- EXERCISE OBJECTIVE
Return the material word for word. Do not include the pictures.

- AVAILABLE DATA

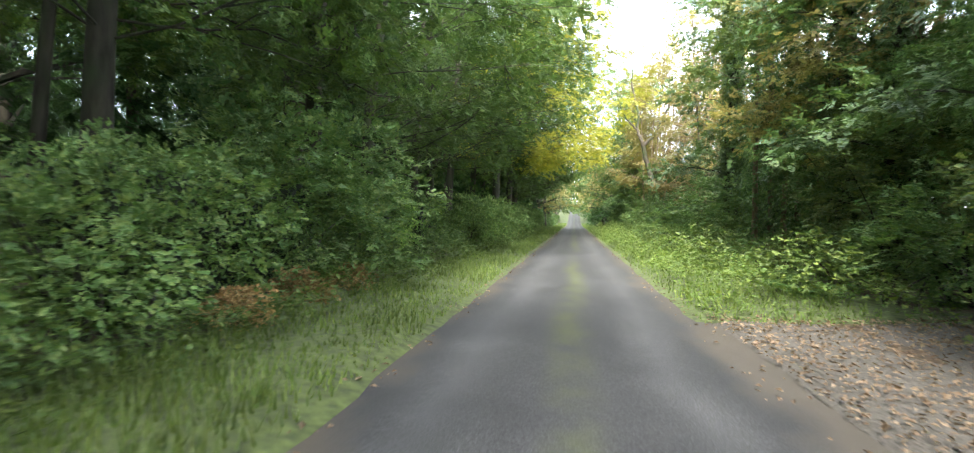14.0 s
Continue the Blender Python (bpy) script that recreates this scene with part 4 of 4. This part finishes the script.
post("marker_post", "white-painted marker post among the verge weeds", "post", 2.33, 41.25, 0.88, 0.11, 0.11, POST_WHITE)
post("stake", "short weathered wooden stake in the verge", "stake", -3.25, 125.9, 0.85, 0.06, 0.06, POST_WOOD, (2, 3, 10), 0.008)
post("stake", "pale weathered stake among the weeds", "stake", 5.4, 127.2, 0.85, 0.07, 0.07, POST_WOOD, (-3, 4, 20), 0.008)
for k, (x, y, h) in enumerate(((6.2, 108.5, 1.2), (6.1, 104.5, 1.25), (5.8, 101.0, 1.5), (6.2, 96.5, 1.15))):
    f = post("fence_post", "old wooden fence post in the undergrowth", "fence post", x, y, h, 0.13, 0.13, POST_WOOD, (k * 1.5 - 2, 2 - k, 5), 0.012, group="fence posts")
    if k:
        rail(f, (0, 0.0, h - 0.25), (0, 4.0, h - 0.2), 0.04, 0.1, POST_WOOD)
for k, (x, y, h) in enumerate(((6.6, 41.2, 1.5), (8.4, 41.8, 1.35), (6.9, 44.6, 1.35))):
    f = post("fence_post", "mossy wooden fence post behind the weeds", "fence post", x, y, h, 0.15, 0.15, POST_WOOD, (1, k - 1, 8), 0.014, group="fence posts")
    if k == 0:
        rail(f, (0, 0, h - 0.2), (1.8, 0.6, h - 0.25), 0.05, 0.09, POST_WOOD)
        rail(f, (0, 0, h - 0.2), (0.3, 3.4, h - 0.3), 0.05, 0.09, POST_WOOD)
for k, (x, y, h) in enumerate(((9.2, 11.0, 1.25), (9.2, 14.5, 1.25), (9.3, 18.0, 1.2), (9.2, 21.5, 1.25))):
    f = post("fence_post", "weathered field fence post behind the trees", "fence post", x, y, h, 0.12, 0.12, POST_WOOD, (0, k - 1, 3), 0.012, group="fence posts")
    if k:
        rail(f, (0, 0, h - 0.12), (0, -3.5, h - 0.12), 0.04, 0.1, POST_WOOD)
        rail(f, (0, 0, h - 0.6), (0, -3.5, h - 0.6), 0.04, 0.1, POST_WOOD)

# concrete access cover at the lane's edge
bm = bmesh.new()
bmesh.ops.create_cube(bm, size=1.0, matrix=Matrix.LocRotScale((0, 0, 0.01), None, (0.55, 0.4, 0.06)))
bmesh.ops.bevel(bm, geom=[e for e in bm.edges], offset=0.008, segments=2, affect="EDGES")
bmesh.ops.inset_region(bm, faces=[f for f in bm.faces if f.normal.z > 0.9 and f.calc_area() > 0.1], thickness=0.05, depth=-0.006)
me = bpy.data.meshes.new("access_cover")
bm.to_mesh(me)
bm.free()
me.materials.append(COVER_STONE)
cover = tagged(new("access_cover", me), "pale concrete access cover set in the drive mouth", "access cover")
cover.location, cover.rotation_euler = (2.6, 30.0, 0.04), (0, 0, 0.2)

# white board that leans in the undergrowth
bm = bmesh.new()
bmesh.ops.create_cube(bm, size=1.0, matrix=Matrix.LocRotScale((0, 0, 0.35), None, (0.28, 0.035, 0.55)))
bmesh.ops.bevel(bm, geom=[e for e in bm.edges], offset=0.008, segments=2, affect="EDGES")
me = bpy.data.meshes.new("panel")
bm.to_mesh(me)
bm.free()
me.materials.append(POST_WHITE)
board = thing("board", "weathered white board leaning among the ivy", "board", "", (-6.0, 28.0, 0.1))
board.rotation_euler = (radians(-18), radians(-24), radians(28))
new("panel", me).parent = board
for h in (0.25, 0.45):
    rail(board, (-0.15, -0.025, h), (0.15, -0.025, h + 0.02), 0.012, 0.02, BARK_DARK)

# snapped stub of a bough behind the hedge
stub = thing("snag", "snapped pale dead trunk behind the hedge", "dead trunk", "", (-6.2, 34.6, 0.2))
link_mesh("trunk", *tube(np.array(((-0.6, 0, -0.3), (-0.35, 0.1, 0.8), (-0.05, 0.1, 1.7), (0.3, 0.12, 2.35), (0.42, 0.1, 2.6))), (0.2, 0.17, 0.15, 0.14, 0.04), 9), BARK_PALE, stub, smooth=True)


def fern(seed):
    """A fern: arching fronds from one crown, each with paired leaflets."""
    r = np.random.default_rng(seed)
    root = thing("fern", "green arching fern in the undergrowth", "fern", "ferns")
    for k in range(9):
        a = k * 2 * math.pi / 9 + r.normal(0, 0.2)
        ln = r.uniform(0.55, 0.85)
        u = np.linspace(0.15, 1.0, 13)
        c = np.column_stack((np.cos(a) * u * ln * 0.85, np.sin(a) * u * ln * 0.85, ln * (0.95 * u - 0.62 * u ** 2)))
        side = np.array((-math.sin(a), math.cos(a), 0.0))
        out = np.array((math.cos(a), math.sin(a), 0.0))
        P = np.concatenate((c, c))
        sg = np.concatenate((np.ones(13), -np.ones(13)))[:, None]
        D = unit(side * sg + out * 0.35 + (0, 0, -0.12))
        N = np.tile((0.0, 0.0, 1.0), (26, 1)) + r.normal(0, 0.12, (26, 3))
        L = np.tile(ln * 0.27 * np.sin(np.pi * np.clip(u * 0.85 + 0.12, 0, 1)) + 0.01, 2)
        link_mesh("frond", *join([leaf_quads(P, D, unit(N), L, L * 0.32)]), LEAF_FERN, root)
    return root


ferns = [fern(401), fern(402)]
for k in range(34):
    y = (36 + k * 2.9) if k < 18 else (153 + (k - 18) * 2.4)
    plant(ferns[k % 2], prng.uniform(3.4, 4.6), y, prng.uniform(0, 360), prng.uniform(0.8, 1.25))
for k in range(8):
    plant(ferns[k % 2], prng.uniform(3.2, 4.2), 3 + k * 1.7, prng.uniform(0, 360), prng.uniform(0.8, 1.1))

bracken = [bush("bracken_clump", "dead brown bracken and cut twigs at a hedge's foot", 501, (0.6, 0.8, 0.75), LEAF_BRACKEN, 190, 13, 0.085, "bracken", "bracken clumps", spray=(0.35, 0.12), stems=4)]
for x, y, q in ((-3.5, 30.8, 0.6), (-3.9, 31.7, 0.8), (-4.4, 32.6, 1.0), (-4.2, 33.3, 1.1), (-3.5, 152.3, 0.5), (-3.5, 150.6, 0.55), (-3.5, 148.8, 0.5), (-3.7, 178.6, 0.8), (-4.0, 14.0, 0.8)):
    plant(bracken[0], x, y, y * 77, q)
# low bramble mounds along the foot of the trees
mounds = [bush("bramble_mound", "low light green bramble mound on the verge", 511 + i, (1.0, 1.1, 1.0), LEAF_HAZEL, 95, 12, 0.095, "bramble", "bramble mounds", spray=(0.45, 0.2), stems=5) for i in range(2)]
for k in range(40):
    y = (33.5 + k * 2.2) if k < 15 else (152.5 + (k - 15) * 2.3)
    plant(mounds[k % 2], prng.uniform(4.0, 4.9), y, prng.uniform(0, 360), prng.uniform(0.9, 1.15), prng.uniform(0.75, 1.15))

- CORRECT RESULT
14.0 s
Continue the Blender Python (bpy) script that recreates this scene with part 4 of 4. This part finishes the script.
post("marker_post", "white-painted marker post among the verge weeds", "post", 2.33, 41.25, 0.88, 0.11, 0.11, POST_WHITE)
post("stake", "short weathered wooden stake in the verge", "stake", -3.25, 125.9, 0.85, 0.06, 0.06, POST_WOOD, (2, 3, 10), 0.008)
post("stake", "pale weathered stake among the weeds", "stake", 5.4, 127.2, 0.85, 0.07, 0.07, POST_WOOD, (-3, 4, 20), 0.008)
for k, (x, y, h) in enumerate(((6.2, 108.5, 1.2), (6.1, 104.5, 1.25), (5.8, 101.0, 1.5), (6.2, 96.5, 1.15))):
    f = post("fence_post", "old wooden fence post in the undergrowth", "fence post", x, y, h, 0.13, 0.13, POST_WOOD, (k * 1.5 - 2, 2 - k, 5), 0.012, group="fence posts")
    if k:
        rail(f, (0, 0.0, h - 0.25), (0, 4.0, h - 0.2), 0.04, 0.1, POST_WOOD)
for k, (x, y, h) in enumerate(((6.6, 41.2, 1.5), (8.4, 41.8, 1.35), (6.9, 44.6, 1.35))):
    f = post("fence_post", "mossy wooden fence post behind the weeds", "fence post", x, y, h, 0.15, 0.15, POST_WOOD, (1, k - 1, 8), 0.014, group="fence posts")
    if k == 0:
        rail(f, (0, 0, h - 0.2), (1.8, 0.6, h - 0.25), 0.05, 0.09, POST_WOOD)
        rail(f, (0, 0, h - 0.2), (0.3, 3.4, h - 0.3), 0.05, 0.09, POST_WOOD)
for k, (x, y, h) in enumerate(((9.2, 11.0, 1.25), (9.2, 14.5, 1.25), (9.3, 18.0, 1.2), (9.2, 21.5, 1.25))):
    f = post("fence_post", "weathered field fence post behind the trees", "fence post", x, y, h, 0.12, 0.12, POST_WOOD, (0, k - 1, 3), 0.012, group="fence posts")
    if k:
        rail(f, (0, 0, h - 0.12), (0, -3.5, h - 0.12), 0.04, 0.1, POST_WOOD)
        rail(f, (0, 0, h - 0.6), (0, -3.5, h - 0.6), 0.04, 0.1, POST_WOOD)

# concrete access cover at the lane's edge
bm = bmesh.new()
bmesh.ops.create_cube(bm, size=1.0, matrix=Matrix.LocRotScale((0, 0, 0.01), None, (0.55, 0.4, 0.06)))
bmesh.ops.bevel(bm, geom=[e for e in bm.edges], offset=0.008, segments=2, affect="EDGES")
bmesh.ops.inset_region(bm, faces=[f for f in bm.faces if f.normal.z > 0.9 and f.calc_area() > 0.1], thickness=0.05, depth=-0.006)
me = bpy.data.meshes.new("access_cover")
bm.to_mesh(me)
bm.free()
me.materials.append(COVER_STONE)
cover = tagged(new("access_cover", me), "pale concrete access cover set in the drive mouth", "access cover")
cover.location, cover.rotation_euler = (2.6, 30.0, 0.04), (0, 0, 0.2)

# white board that leans in the undergrowth
bm = bmesh.new()
bmesh.ops.create_cube(bm, size=1.0, matrix=Matrix.LocRotScale((0, 0, 0.35), None, (0.28, 0.035, 0.55)))
bmesh.ops.bevel(bm, geom=[e for e in bm.edges], offset=0.008, segments=2, affect="EDGES")
me = bpy.data.meshes.new("panel")
bm.to_mesh(me)
bm.free()
me.materials.append(POST_WHITE)
board = thing("board", "weathered white board leaning among the ivy", "board", "", (-6.0, 28.0, 0.1))
board.rotation_euler = (radians(-18), radians(-24), radians(28))
new("panel", me).parent = board
for h in (0.25, 0.45):
    rail(board, (-0.15, -0.025, h), (0.15, -0.025, h + 0.02), 0.012, 0.02, BARK_DARK)

# snapped stub of a bough behind the hedge
stub = thing("snag", "snapped pale dead trunk behind the hedge", "dead trunk", "", (-6.2, 34.6, 0.2))
link_mesh("trunk", *tube(np.array(((-0.6, 0, -0.3), (-0.35, 0.1, 0.8), (-0.05, 0.1, 1.7), (0.3, 0.12, 2.35), (0.42, 0.1, 2.6))), (0.2, 0.17, 0.15, 0.14, 0.04), 9), BARK_PALE, stub, smooth=True)


def fern(seed):
    """A fern: arching fronds from one crown, each with paired leaflets."""
    r = np.random.default_rng(seed)
    root = thing("fern", "green arching fern in the undergrowth", "fern", "ferns")
    for k in range(9):
        a = k * 2 * math.pi / 9 + r.normal(0, 0.2)
        ln = r.uniform(0.55, 0.85)
        u = np.linspace(0.15, 1.0, 13)
        c = np.column_stack((np.cos(a) * u * ln * 0.85, np.sin(a) * u * ln * 0.85, ln * (0.95 * u - 0.62 * u ** 2)))
        side = np.array((-math.sin(a), math.cos(a), 0.0))
        out = np.array((math.cos(a), math.sin(a), 0.0))
        P = np.concatenate((c, c))
        sg = np.concatenate((np.ones(13), -np.ones(13)))[:, None]
        D = unit(side * sg + out * 0.35 + (0, 0, -0.12))
        N = np.tile((0.0, 0.0, 1.0), (26, 1)) + r.normal(0, 0.12, (26, 3))
        L = np.tile(ln * 0.27 * np.sin(np.pi * np.clip(u * 0.85 + 0.12, 0, 1)) + 0.01, 2)
        link_mesh("frond", *join([leaf_quads(P, D, unit(N), L, L * 0.32)]), LEAF_FERN, root)
    return root


ferns = [fern(401), fern(402)]
for k in range(34):
    y = (36 + k * 2.9) if k < 18 else (153 + (k - 18) * 2.4)
    plant(ferns[k % 2], prng.uniform(3.4, 4.6), y, prng.uniform(0, 360), prng.uniform(0.8, 1.25))
for k in range(8):
    plant(ferns[k % 2], prng.uniform(3.2, 4.2), 3 + k * 1.7, prng.uniform(0, 360), prng.uniform(0.8, 1.1))

bracken = [bush("bracken_clump", "dead brown bracken and cut twigs at a hedge's foot", 501, (0.6, 0.8, 0.75), LEAF_BRACKEN, 190, 13, 0.085, "bracken", "bracken clumps", spray=(0.35, 0.12), stems=4)]
for x, y, q in ((-3.5, 30.8, 0.6), (-3.9, 31.7, 0.8), (-4.4, 32.6, 1.0), (-4.2, 33.3, 1.1), (-3.5, 152.3, 0.5), (-3.5, 150.6, 0.55), (-3.5, 148.8, 0.5), (-3.7, 178.6, 0.8), (-4.0, 14.0, 0.8)):
    plant(bracken[0], x, y, y * 77, q)
# low bramble mounds along the foot of the trees
mounds = [bush("bramble_mound", "low light green bramble mound on the verge", 511 + i, (1.0, 1.1, 1.0), LEAF_HAZEL, 95, 12, 0.095, "bramble", "bramble mounds", spray=(0.45, 0.2), stems=5) for i in range(2)]
for k in range(40):
    y = (33.5 + k * 2.2) if k < 15 else (152.5 + (k - 15) * 2.3)
    plant(mounds[k % 2], prng.uniform(4.0, 4.9), y, prng.uniform(0, 360), prng.uniform(0.9, 1.15), prng.uniform(0.75, 1.15))